なんとなくでいいから、なりたい自分をイメージする

ーー高校の試験、受験、社会人になってからも「こうなりたい」と思うことを書いてきた浅見さんですが、なりたい自分を見つけるにはどうしたらいいと思いますか?

まず、「この仕事!」と決めなくていいと思っていて。なんとなく、ふわっとしたイメージだけでいいと思うんです。

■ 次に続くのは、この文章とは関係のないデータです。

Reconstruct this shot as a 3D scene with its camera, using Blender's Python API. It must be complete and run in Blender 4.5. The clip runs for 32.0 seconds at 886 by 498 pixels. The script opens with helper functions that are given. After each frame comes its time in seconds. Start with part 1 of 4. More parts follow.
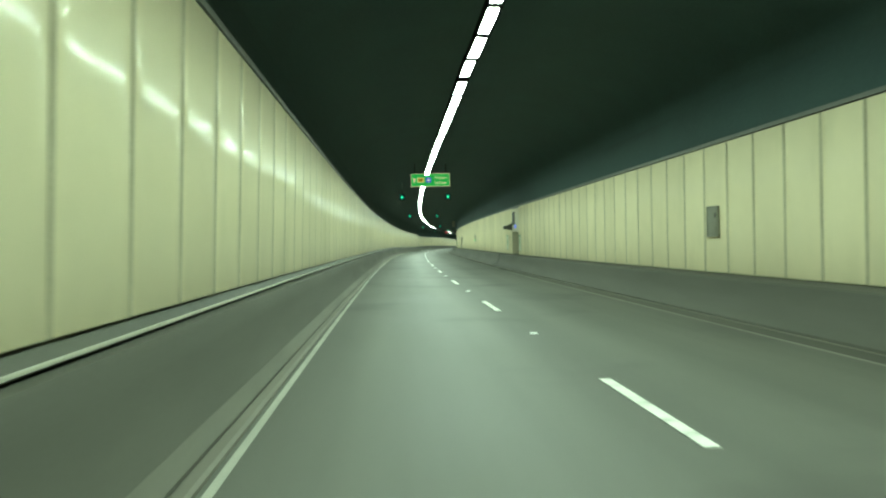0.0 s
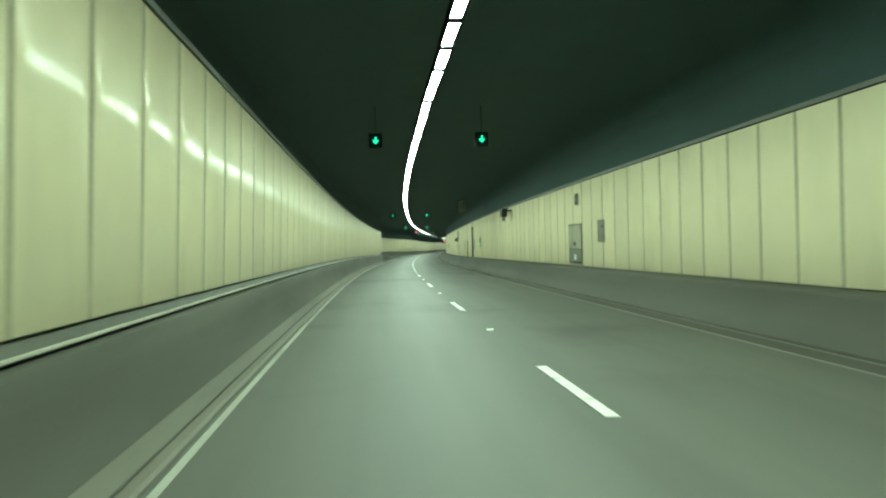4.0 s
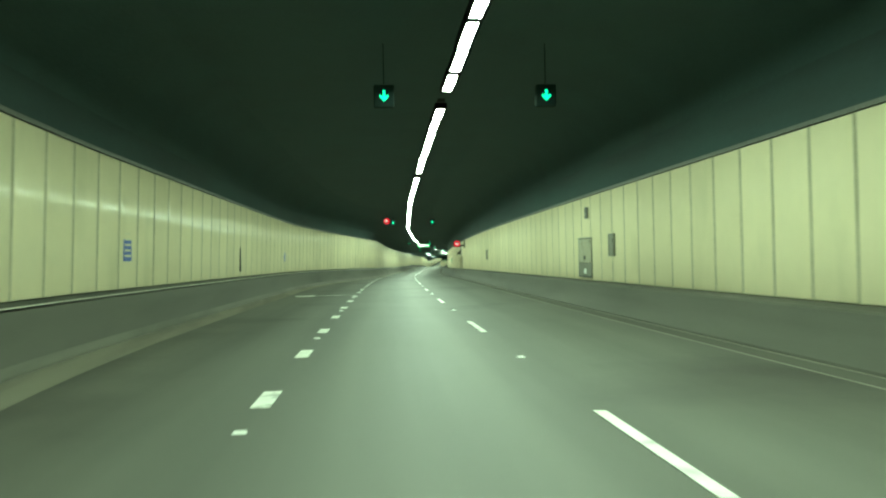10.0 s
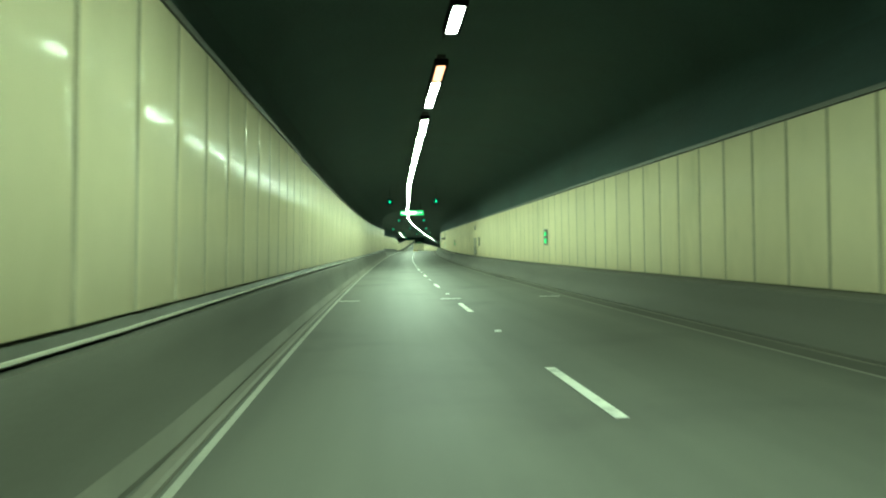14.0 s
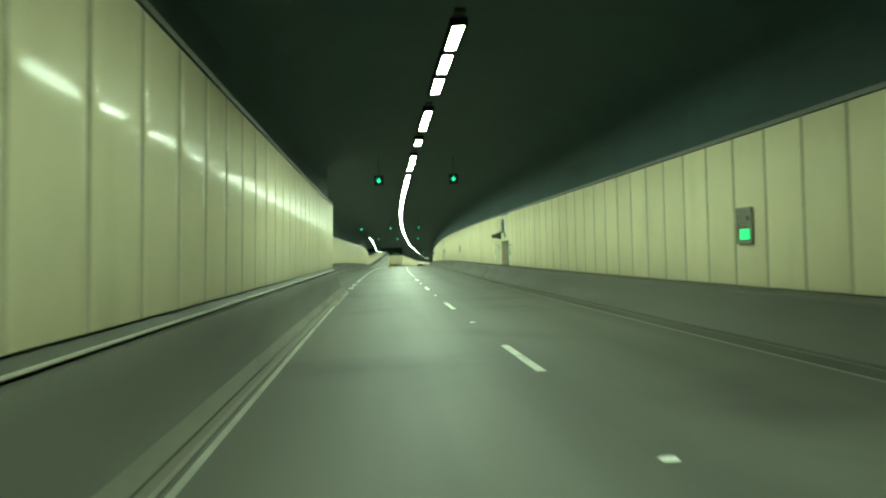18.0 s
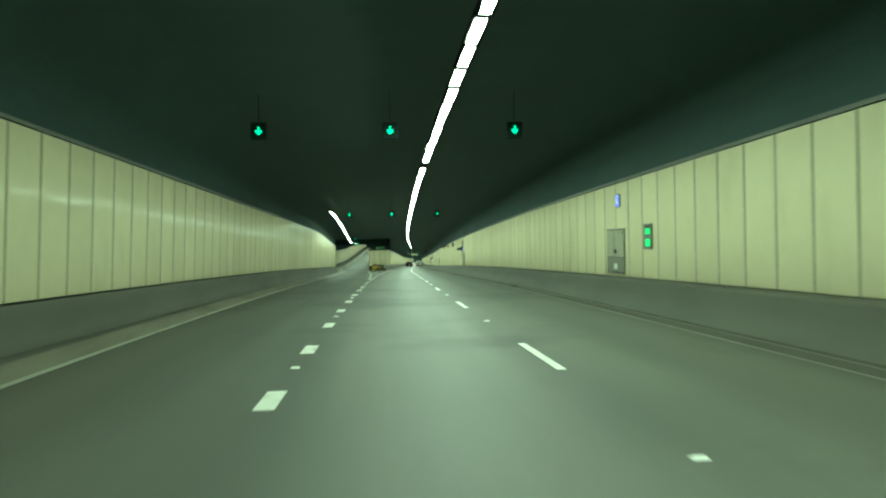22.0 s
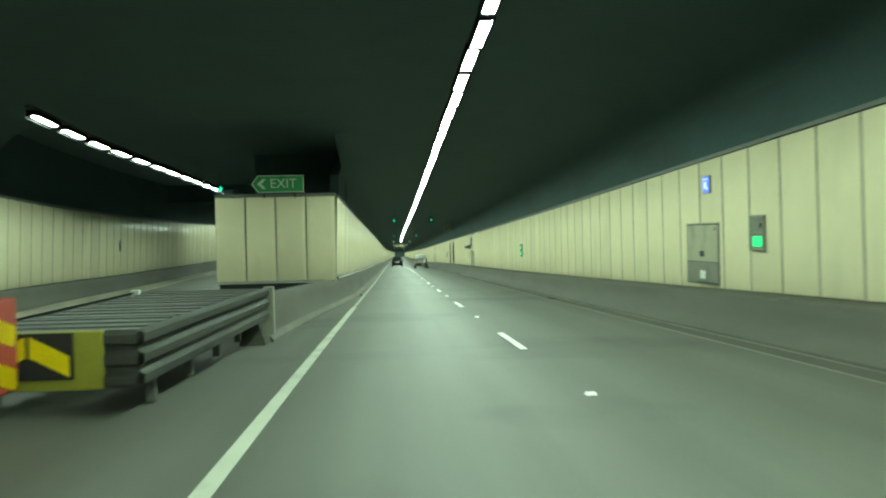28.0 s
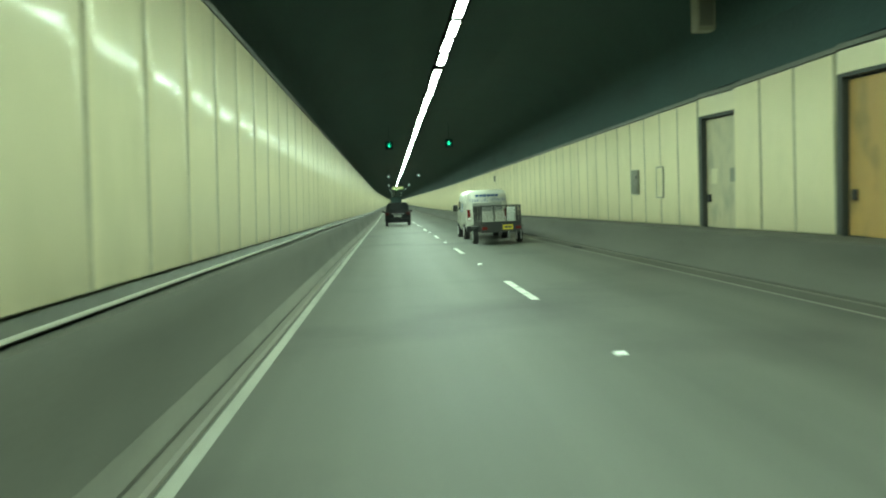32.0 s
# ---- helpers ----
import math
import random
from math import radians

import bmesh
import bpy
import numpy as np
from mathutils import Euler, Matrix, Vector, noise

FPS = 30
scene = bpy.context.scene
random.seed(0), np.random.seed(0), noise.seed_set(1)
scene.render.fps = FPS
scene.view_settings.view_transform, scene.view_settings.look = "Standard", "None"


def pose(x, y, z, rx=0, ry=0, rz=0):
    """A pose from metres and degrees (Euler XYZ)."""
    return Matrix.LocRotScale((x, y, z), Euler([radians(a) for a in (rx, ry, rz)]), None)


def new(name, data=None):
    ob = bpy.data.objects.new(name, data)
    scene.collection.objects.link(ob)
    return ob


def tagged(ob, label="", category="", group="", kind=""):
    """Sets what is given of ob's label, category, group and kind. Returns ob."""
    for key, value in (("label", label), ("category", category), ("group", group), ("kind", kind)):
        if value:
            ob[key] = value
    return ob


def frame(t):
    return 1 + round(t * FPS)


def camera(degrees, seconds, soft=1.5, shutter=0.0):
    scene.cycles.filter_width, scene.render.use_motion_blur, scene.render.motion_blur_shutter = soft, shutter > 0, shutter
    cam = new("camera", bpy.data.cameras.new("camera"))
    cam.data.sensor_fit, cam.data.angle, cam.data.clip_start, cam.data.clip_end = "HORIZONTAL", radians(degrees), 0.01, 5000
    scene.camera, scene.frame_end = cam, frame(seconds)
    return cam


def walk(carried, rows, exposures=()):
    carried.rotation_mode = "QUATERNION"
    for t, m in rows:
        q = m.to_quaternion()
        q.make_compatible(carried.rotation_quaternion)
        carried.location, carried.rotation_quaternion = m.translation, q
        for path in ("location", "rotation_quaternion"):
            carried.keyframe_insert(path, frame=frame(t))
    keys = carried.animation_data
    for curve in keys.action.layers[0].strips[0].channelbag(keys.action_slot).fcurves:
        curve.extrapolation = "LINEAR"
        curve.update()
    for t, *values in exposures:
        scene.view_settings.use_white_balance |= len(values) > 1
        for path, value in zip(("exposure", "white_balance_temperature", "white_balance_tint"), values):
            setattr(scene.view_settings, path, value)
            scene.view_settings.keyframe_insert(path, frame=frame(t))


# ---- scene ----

# ---------------------------------------------------------------- alignment
# The road runs along one curved line: s metres along it, X metres to the right of
# the lane divider, Z metres above the road. Curvature and its upright counterpart
# (per kilometre) are given every 30 m from s = -40.
BEND = [0.034, -0.163, -0.361, -0.528, -0.407, -0.874, -0.694, -0.366, -0.592, -0.506, -0.651, -0.742, -0.353, -0.407, -0.409, -0.456, -0.383, -0.458, -0.320, -0.027, -0.448, -0.189, -0.006, 0.116, -0.023, -0.064, 0.070, -0.047, -0.176, -0.014, -0.005, -0.004, -0.001, 0.000, 0.000]
SAG = [-0.382, -0.141, 0.047, 0.044, -0.095, -0.114, -0.046, 0.124, 0.095, -0.040, -0.210, -0.028, 0.096, 0.133, 0.135, -0.028, -0.231, -0.233, -0.188, -0.103, -0.007, 0.006, 0.151, -0.025, -0.090, 0.013, 0.080, 0.081, 0.040, 0.001, -0.001, -0.000, -0.000, 0.000, 0.000]
_knots = np.arange(-40.0, 1000.0, 30.0)
_run = np.arange(-40.0, 1330.0, 1.0)
_turn = np.cumsum(np.interp(_run, _knots, BEND) * 1e-3)
_rise = np.cumsum(np.interp(_run, _knots, SAG) * 1e-3)
_east = np.cumsum(-np.sin(_turn))
_north = np.cumsum(np.cos(_turn))
_height = np.cumsum(_rise)


def line_at(s):
    """Place, heading and gradient of the divider line at s."""
    return [float(np.interp(s, _run, a)) for a in (_east, _north, _height, _turn, _rise)]


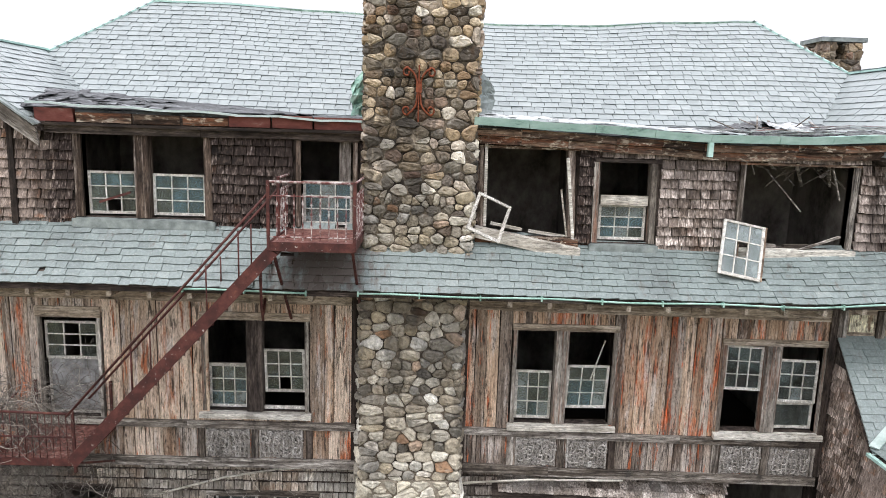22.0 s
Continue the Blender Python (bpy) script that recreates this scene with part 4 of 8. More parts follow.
for x0, x1, dz in ((-2.33, -1.3, 0), (2.93, 3.72, 0), (3.9, 4.68, 0), (8.58, 9.32, -0.03), (9.52, 10.26, -0.06), (12.38, 13.12, -0.1), (13.3, 14.05, -0.12), (16.62, 17.5, 0.03)):
    pn = part("carved_panel", Geo().box(x0, x1, Y2 - 0.045, Y2 - 0.016, 6.33 + dz, 6.88 + dz), M_PANELBACK, wall_middle, "grey wooden panel with carved scroll-work")
    part("scroll_work", scrolls(x0, x1, 6.33 + dz, 6.88 + dz, Y2 - 0.045), M_PANEL, pn)
for x in (-2.42, -1.25, 2.84, 3.81, 4.8, 8.48, 9.42, 10.36, 12.28, 13.21, 14.14):
    g = Geo()
    g.box(x - 0.06, x + 0.06, Y2 - 0.06, Y2 - 0.02, 6.32 + drop2(x), 6.9 + drop2(x))
    part("panel_stile", g, M_DARK_V if x in (-1.25, 4.8, 10.36) else M_TRIM_V, wall_middle)

# ---------------------------------------------------------------- windows
GLASS = {"c": M_CLEAR, "d": M_DUSTY, "m": M_MILKY, "f": M_FILM, "s": M_SMEAR}


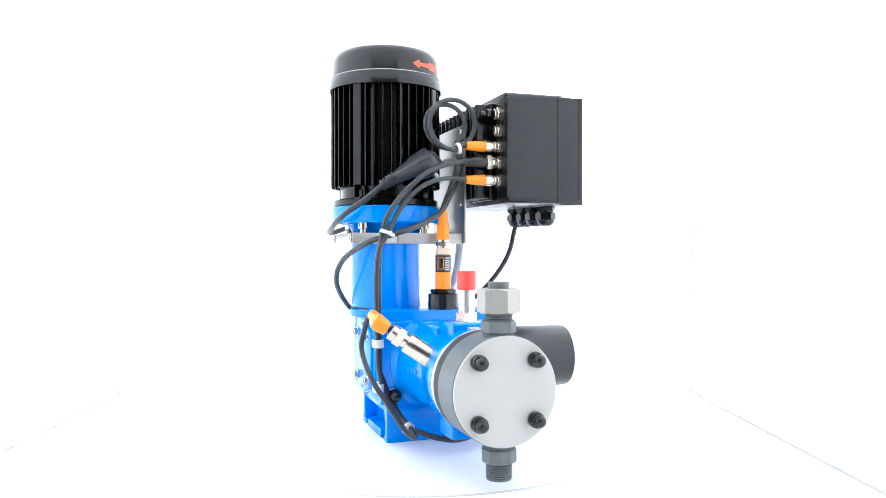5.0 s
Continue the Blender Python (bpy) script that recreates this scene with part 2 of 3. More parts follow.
def build_gearbox(pump):
    gear = part("gearbox", box(-0.084, 0.0448, -0.0705, 0.0715, 0.049, 0.153, 0.0025, 3), BLUE, pump, "blue enamelled cast gearbox housing with a slotted foot")
    part("top_pad", box(-0.083, 0.0445, -0.0690, 0.0712, 0.12, 0.1612, 0.0015), BLUE, gear)
    # foot: two cheeks with their soles, a core between them, a ledge on each side
    part("foot_core", box(-0.080, 0.0410, -0.045, 0.050, 0.001, 0.052, 0.001), BLUE, gear)
    part("foot_top", box(-0.0826, 0.0436, -0.0610, 0.0668, 0.037, 0.0525, 0.001), BLUE, gear)
    for x0, x1, s0, s1 in ((-0.083, -0.0735, -0.0825, -0.0675), (0.0335, 0.0440, 0.0275, 0.0435)):
        part("foot_cheek", box(x0, x1, -0.0615, 0.0672, 0.0, 0.0535, 0.0012), BLUE, gear)
        part("foot_sole", box(s0, s1, -0.0612, 0.0669, 0.0002, 0.0075, 0.001), BLUE, gear)
    for y0, y1 in ((-0.0622, -0.040), (0.045, 0.068)):
        part("foot_ledge", box(-0.054, 0.0155, y0, y1, 0.0004, 0.011, 0.0015), BLUE, gear)
    # raised casting marks in the foot pocket, and on the rear plate
    m = facing((-0.0185, -0.0452, 0.0240), (0, -1, 0))
    part("casting_mark", lettering("P03 0423 100", 0.0116, m, 0.0022, 0.0007), BLUE, gear)
    boss = lathe([(0.0345, 0.1405), (0.0366, 0.1448), (0.0408, 0.1474), (0.0484, 0.1492)], (MX, MY, 0), seg=72)
    part("column_boss", boss, BLUE, gear)
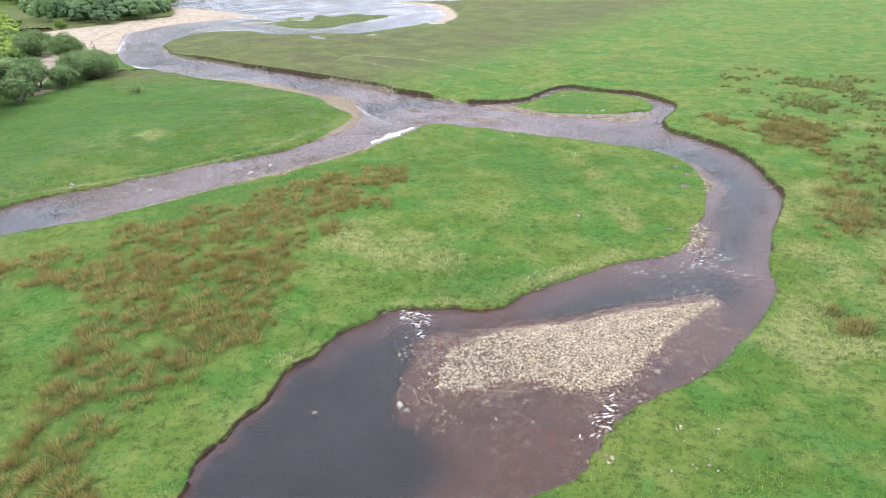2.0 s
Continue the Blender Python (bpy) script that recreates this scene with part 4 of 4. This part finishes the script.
def sown(rng, count, box, weight):
    """Random places in a box, kept in step with a weight from 0 to 1."""
    x, y = box[0] + (box[1] - box[0]) * rng.rand(count), box[2] + (box[3] - box[2]) * rng.rand(count)
    m = rng.rand(count) < weight(x, y)
    return x[m], y[m]


dry_land = (land & (shore_d > 0.3) & (sand < 0.3) & (gravel_mask < 0.3)) * 1.0
def tussocks(rng, box, gap, weight):
    """Places about `gap` apart, thinned in step with a weight."""
    x, y = scatter(rng, [(box[0], box[2]), (box[1], box[2]), (box[1], box[3]), (box[0], box[3])], gap)
    m = rng.rand(len(x)) < weight(x, y)
    return x[m], y[m]


rx, ry = tussocks(grng, (-62, 20, 12, 98), 0.88, lambda x, y: fade(field(rush, x, y), 0.06, 0.6) * (field(dry_land, x, y) > 0.9))
blades("rush_tussocks", "bushy tan-brown rush tussocks scattered through the green pasture", 51, rx, ry, 110, 0.46, 0.2, 0.85, 0.016, RUSH, 0.7)
rx, ry = tussocks(grng, (8, 84, 40, 130), 0.95, lambda x, y: fade(field(rush, x, y), 0.05, 0.6) * 0.8)
blades("rush_tussocks", "olive-brown rush tussocks in the far pasture", 52, rx, ry, 34, 0.5, 0.2, 0.8, 0.035, FAR_RUSH, 0.7)
gx, gy = sown(grng, 130000, (-62, 36, 12, 86), lambda x, y: (field(dry_land, x, y) > 0.9) * (0.15 + 0.85 * fade(value_noise(x, y, 2.4, 3), 0.42, 0.66)) * 0.85)
blades("grass_tufts", "uneven tufts of green pasture grass", 53, gx, gy, 6, 0.17, 0.13, 1.1, 0.02, GRASS)
gx, gy = sown(grng, 90000, (-112, -40, 38, 98), lambda x, y: (field(dry_land, x, y) > 0.9) * fade(value_noise(x, y, 2.4, 3), 0.42, 0.72) * 0.5)
blades("grass_tufts", "short cropped tufts of green pasture grass", 54, gx, gy, 5, 0.13, 0.12, 0.9, 0.03, GRASS)
gx, gy = sown(grng, 150000, (-40, 34, 12, 86), lambda x, y: (field(dry_land, x, y) > 0.9) * fade(field(dry, x, y), 0.15, 0.9) * 0.35)
blades("pale_grass", "pale straw-tipped grass along the banks", 55, gx, gy, 6, 0.24, 0.15, 1.1, 0.017, PALE_GRASS)
# turf that hangs over the cut banks
fringe = [p for line in (tongue, east, west, islet) for p in line if -112 < p[0] < 20 and 12 < p[1] < 118]
fringe = np.repeat(np.array(fringe), 14, 0) + grng.normal(size=(14 * len(fringe), 2)) * 0.4
fringe = fringe[(field(soft * 1.0, fringe[:, 0], fringe[:, 1]) < 0.5) & (field(solid * 1.0, fringe[:, 0], fringe[:, 1]) > 0.97) & (field(dist, fringe[:, 0], fringe[:, 1]) > 0.22)]
blades("bank_turf", "rough turf fringe hanging over the earth banks", 56, fringe[:, 0], fringe[:, 1], 5, 0.17, 0.14, 1.5, 0.022, GRASS)


# ---- stones ----
def stones(name, label, seed, xs, ys, sizes, mat, flat=0.65, kind="stuff", sink=0.3, category="stones"):
    rng = np.random.RandomState(seed)
    k = len(xs)
    zs = ground_at(xs, ys)
    form, sides = (BOX_V, BOX_F) if name == "gravel" else (ICO_V, ICO_F)
    v = form[None] * (1 + 0.16 * rng.normal(size=(k, len(form), 1)))
    v = v * np.stack([0.8 + 0.5 * rng.rand(k), 0.7 + 0.4 * rng.rand(k), flat * (0.7 + 0.5 * rng.rand(k))], 1)[:, None]
    a = rng.rand(k) * 6.28
    c, s = np.cos(a)[:, None], np.sin(a)[:, None]
    w = sizes[:, None]
    v = np.stack([(v[..., 0] * c - v[..., 1] * s) * w + xs[:, None], (v[..., 0] * s + v[..., 1] * c) * w + ys[:, None], v[..., 2] * w + zs[:, None] + (w * flat * (1 - 2 * sink) * 0.5)], -1)
    f = sides[None] + (np.arange(k) * len(form))[:, None, None]
    return tagged(indexed(name, v, f.reshape(-1, 3), mat, smooth=False), label, category, kind=kind)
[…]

私みたいに「スーパーウーマンになりたい!」とか「キラキラしていたい!」とか。そんなイメージでいい。そうすることで、余白ができるんですよ。いろんな可能性を残しておいたほうが、将来はたくさん選べると思います。

ーーそうですね。ちゃんとした形じゃなくても。

人に言わなくても、書かなくてもいいので「こうなりたい」とイメージする。その時に大事なのは、すぐに届きそうな目標じゃなくて、高い位置に設定すること。思った通りの姿じゃなくても、その近い姿にはなれるはずです。

私も第一志望の国立大学には行けなかったけど、青山学院大学には行けましたし、編集長にもなれました。けれど、設定を低い位置にしちゃうと、それより上のレベルにはたどり着けないんですよ。

超えられないかもしれないけれど、できるだけ目標は高くイメージしてほしいです。もちろん、明確な夢や目標が高校生の時からあることも素晴らしいことですよ。

 

どのように生きるかは、時間をどのように過ごすかで決まる

ーー最後に、中学生、高校生に向けてメッセージをいただけますか。

秩父高校のいいところって「自由」だと思うんです。

四年制大学に行く人もいれば、短大や専門学校、就職した人もいるし、留学した人も浪人した人いました。みんな自由に選択するんです。これがみんな同じような進路を選ぶ学校だと、同じような人の集まりになっちゃうんですよ。

社会に出ると、本当にびっくりするくらい、いろんな人がいる。

ーーそうですね(笑)。

いろんなタイプの人がいるからこそ「いろんな人がいていいよね」っていう考えが当たり前にできる。秩父高校は多様性を認める、多様性を感じられる学校だと思います。

「井の中の蛙大海を知らず」状態になってしまうと、これからの変化の激しい時代に、ついていけなくなるかもしれません。いろんな人が集まる場所で、いろんな人の考えに触れる。そうすることで選択肢を増やしていけると思うんです。

ーーなりたい自分はなんとなく持っておいて、いろんな人のいる場所に身を置く。

そうですね。
自由だからこそ、可能性が広がり、たくさんの選択肢から選ぶことができる。選択することは容易ではないですけど、自由な環境にいるからこそ、選択の幅ってたくさんあるんだなって知ることができると思いますよ。

ーー3年生になると進路で忙しいから、自由に使える高校時代は2年くらい。あっという間ですよね。

タイムイズマネーって、みなさんももちろんご存知だと思います。今は「授業長いな」とか、そんなに感じないと思うんですけど(笑)。

でも、考えてみてほしいんです。たとえば、通学時間。地元を離れて遠くの学校に通うと、行きと帰りで2時間かかりますよね。

ーーたしかに。けっこう大きいですよね。

時間はお金以上に大事だと思います。
通勤通学で電車に乗って1時間過ごすのか。それとも、その時間をやりたいことや友達と遊ぶ時間、家族との時間に使うのか。好きなことに没頭してもいいかもしれません。

今は、どこにいてもインターネットで様々な情報にアクセスできます。日本中、世界中の人と繋がることができるようになりました。どのように生きるかは、時間をどのように過ごすかで決まってきます。

ぜひ、時間を有意義に使える人になってほしいですね。